The exercise - Below are some records; return each one exactly.

Provided records -
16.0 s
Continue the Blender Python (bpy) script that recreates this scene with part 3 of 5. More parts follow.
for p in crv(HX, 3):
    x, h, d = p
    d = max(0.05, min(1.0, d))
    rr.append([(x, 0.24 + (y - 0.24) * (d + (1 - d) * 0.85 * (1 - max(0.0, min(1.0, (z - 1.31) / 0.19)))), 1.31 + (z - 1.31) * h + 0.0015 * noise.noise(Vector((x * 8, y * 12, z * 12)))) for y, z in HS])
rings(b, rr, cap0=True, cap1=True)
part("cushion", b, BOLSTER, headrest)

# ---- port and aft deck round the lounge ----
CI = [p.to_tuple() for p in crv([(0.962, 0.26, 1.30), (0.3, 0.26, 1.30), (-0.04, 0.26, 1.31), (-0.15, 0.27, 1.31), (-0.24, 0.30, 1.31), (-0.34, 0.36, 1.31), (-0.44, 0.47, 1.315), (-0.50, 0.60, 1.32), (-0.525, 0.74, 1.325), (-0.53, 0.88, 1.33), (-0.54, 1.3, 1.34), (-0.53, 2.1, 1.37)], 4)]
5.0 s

Output below -
16.0 s
Continue the Blender Python (bpy) script that recreates this scene with part 3 of 5. More parts follow.
for p in crv(HX, 3):
    x, h, d = p
    d = max(0.05, min(1.0, d))
    rr.append([(x, 0.24 + (y - 0.24) * (d + (1 - d) * 0.85 * (1 - max(0.0, min(1.0, (z - 1.31) / 0.19)))), 1.31 + (z - 1.31) * h + 0.0015 * noise.noise(Vector((x * 8, y * 12, z * 12)))) for y, z in HS])
rings(b, rr, cap0=True, cap1=True)
part("cushion", b, BOLSTER, headrest)

# ---- port and aft deck round the lounge ----
CI = [p.to_tuple() for p in crv([(0.962, 0.26, 1.30), (0.3, 0.26, 1.30), (-0.04, 0.26, 1.31), (-0.15, 0.27, 1.31), (-0.24, 0.30, 1.31), (-0.34, 0.36, 1.31), (-0.44, 0.47, 1.315), (-0.50, 0.60, 1.32), (-0.525, 0.74, 1.325), (-0.53, 0.88, 1.33), (-0.54, 1.3, 1.34), (-0.53, 2.1, 1.37)], 4)]
5.0 s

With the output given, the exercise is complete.